Kwetsbaar zijn is een vrucht van geloof en vertrouwen in God. Kwetsbaar zijn is geen natuurlijke menselijke eigenschap. Het is de verkeerde strategie in de “survival of the fittest,” waarin je juist je kracht moet laten zien om te voorkomen dat je het onderspit delft. De Bijbel ziet dit vertrouwen op eigen kracht als kenmerk van de natuurlijke mens, de mens die Christus niet kent. Echter, wie Christus heeft leren kennen gaat zichzelf en de eigen vaardigheden minder belangrijk vinden. Er ontstaat dan ruimte voor de visies en bijdragen van anderen. Dan groeit het besef dat wij situaties niet kunnen veranderen en meer moeten loslaten, zodat God zijn werk kan doen. En vanuit dit inzicht wordt het steeds makkelijker om onze zwakheden en beperkingen toe te geven. We durven ons dan kwetsbaar op te stellen.
Als we kwetsbaar zijn als vrucht van de Geest zien, dan vrees ik dat het slecht gesteld is met de hedendaagse kerk. Ik noem twee algemene voorbeelden die ik in de “wij” vorm omschrijf, omdat ik ze ook bij mijzelf herken. Ten eerste houden we in conflicten in de kerk te veel vast aan ons gelijk of onze visie zonder de mogelijkheid open te houden dat de ander ook wel eens gelijk kan hebben. Dit vraagt om kwetsbaarheid door onze eigen mening tussen haakjes te plaatsen.
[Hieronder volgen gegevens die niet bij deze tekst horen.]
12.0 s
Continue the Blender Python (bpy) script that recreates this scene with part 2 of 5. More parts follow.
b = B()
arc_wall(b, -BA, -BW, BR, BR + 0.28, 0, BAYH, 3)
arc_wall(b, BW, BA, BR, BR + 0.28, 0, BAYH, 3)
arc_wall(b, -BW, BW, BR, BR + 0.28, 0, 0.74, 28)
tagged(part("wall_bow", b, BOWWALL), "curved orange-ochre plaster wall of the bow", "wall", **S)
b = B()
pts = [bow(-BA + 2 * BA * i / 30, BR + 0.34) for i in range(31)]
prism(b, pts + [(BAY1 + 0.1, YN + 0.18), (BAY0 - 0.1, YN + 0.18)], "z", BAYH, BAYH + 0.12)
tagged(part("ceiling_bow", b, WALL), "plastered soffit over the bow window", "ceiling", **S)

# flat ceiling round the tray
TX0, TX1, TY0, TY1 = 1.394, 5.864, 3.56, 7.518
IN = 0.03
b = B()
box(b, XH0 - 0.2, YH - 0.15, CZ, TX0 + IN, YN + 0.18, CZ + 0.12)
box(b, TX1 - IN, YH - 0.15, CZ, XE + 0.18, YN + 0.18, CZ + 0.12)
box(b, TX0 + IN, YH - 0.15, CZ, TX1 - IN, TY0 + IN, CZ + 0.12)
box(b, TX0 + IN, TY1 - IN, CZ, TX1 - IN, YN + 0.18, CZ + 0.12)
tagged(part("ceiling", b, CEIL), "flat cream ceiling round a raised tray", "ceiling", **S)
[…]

Want wie zegt dat ik gelijk heb of dat mijn interpretatie van de Bijbel de enig juiste uitleg is. Ben ik in staat om mijn huidige mening in te wisselen voor een betere? Met deze instelling wordt degene die er heel anders over denkt dan ik een broer of zus waar ik wat van kan leren in plaats van iemand die bestreden moet worden.
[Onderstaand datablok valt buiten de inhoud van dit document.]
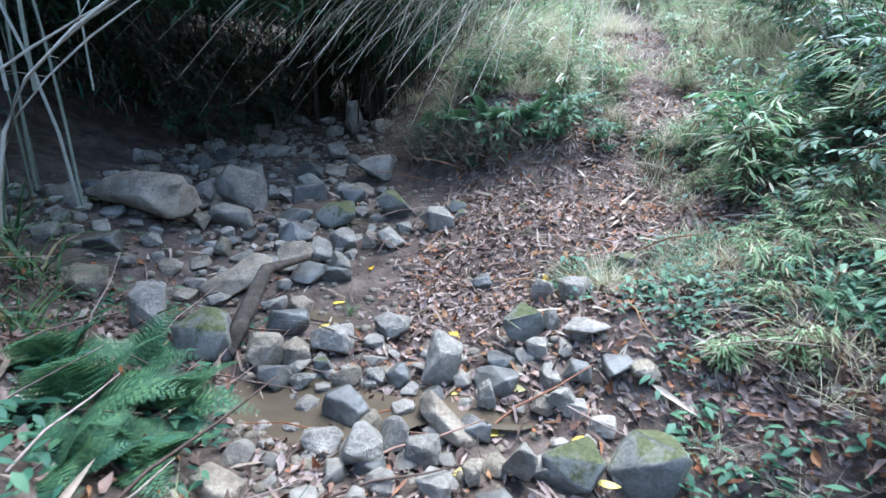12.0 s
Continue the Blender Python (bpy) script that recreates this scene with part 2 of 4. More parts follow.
station(14, (-30, 15), (-9, 3.5), (-7, 1.1), (-5, .6), (-3.4, .6), (-2.4, 1.4), (-1, 2.3), (1.4, 2.35), (3.2, 2.4), (5, 3.4), (9, 6), (30, 18))
station(22, (-30, 18), (-10, 6), (-8, 3), (-6, 2), (-4.4, 2), (-3.4, 3), (-1, 4.6), (1.4, 4.6), (3.2, 4.8), (5, 6), (9, 8.5), (30, 21))
station(70, (-30, 30), (-10, 22), (-8, 21), (-6, 20), (-4.4, 20), (-3.4, 20), (-1, 21), (1.4, 21), (3.2, 21), (5, 22), (9, 25), (30, 32))
KNOTS = np.linspace(0, 11, 67)
SX = np.array([np.interp(KNOTS, range(12), s[1]) for s in STATIONS])
SZ = np.array([np.interp(KNOTS, range(12), s[2]) for s in STATIONS])
SY = np.array([s[0] for s in STATIONS])


@lru_cache(maxsize=None)
def profile_at(k):
    y = k / 200
    i = int(np.clip(np.searchsorted(SY, y) - 1, 0, len(SY) - 2))
    f = min(max((y - SY[i]) / (SY[i + 1] - SY[i]), 0), 1)
    if abs(y) < 25:
        f = f * f * (3 - 2 * f) * 0.5 + f * 0.5
    return SX[i] * (1 - f) + SX[i + 1] * f, SZ[i] * (1 - f) + SZ[i + 1] * f


def profile(y):
    return profile_at(round(y * 200))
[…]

Ten tweede werken we te veel vanuit onze eigen kracht. In de afgelopen week hoorde ik in een aantal gesprekken over verschillende dingen in de kerk deze woorden: “We hebben de lat veel te hoog gelegd.” Ik proefde in deze woorden de verzuchting dat het streven om alles nog beter, spetterender, aantrekkelijker te maken als juk wordt ervaren. De druk om steeds weer te moeten voldoen aan de verwachtingen van mensen of onszelf die ten koste van de spontaniteit gaat. Denken we nu echt dat het welzijn van de kerk van onze vaardigheden afhankelijk is? Of durven we het niet meer aan God te vertrouwen in plaats van ons eigen kunnen? Er is wat voor nodig om je kwetsbaar op te stellen en te zeggen: “Ik ben niet de dynamische, inspirerende prediker die jullie van mij verwachten, maar ik wil wel delen wat ik in Gods Woord heb ontdekt en waar ik enthousiast over ben.” Het vraagt om kwetsbaarheid om als muzikanten of technici te zeggen: “Meer hebben we niet in huis, maar daardoor hoeft de dienst toch niet minder te zijn? We geloven dat Gods Geest door onze inperkingen niet beperkt wordt.” Het is een teken van vertrouwen in God en kwetsbaarheid als een gemeente zegt: “We zijn niet groot en onze middelen zijn beperkt, en we kunnen door Gods Geest nog steeds groots zijn in het delen van Zijn liefde.”
Laten we bidden dat de Geest ons geloof doet groeien, zodat wij het aandurven om ons kwetsbaar op te stellen in plaats van steeds maar weer onszelf te verdedigen of rechtvaardigen. Gods woord aan Paulus: “Je hebt genoeg aan mijn genade, want mijn kracht openbaart zich juist ten volle wanneer iemand zwak is” (2 Korintiërs 12:9) is een woord dat ook wij moeten horen.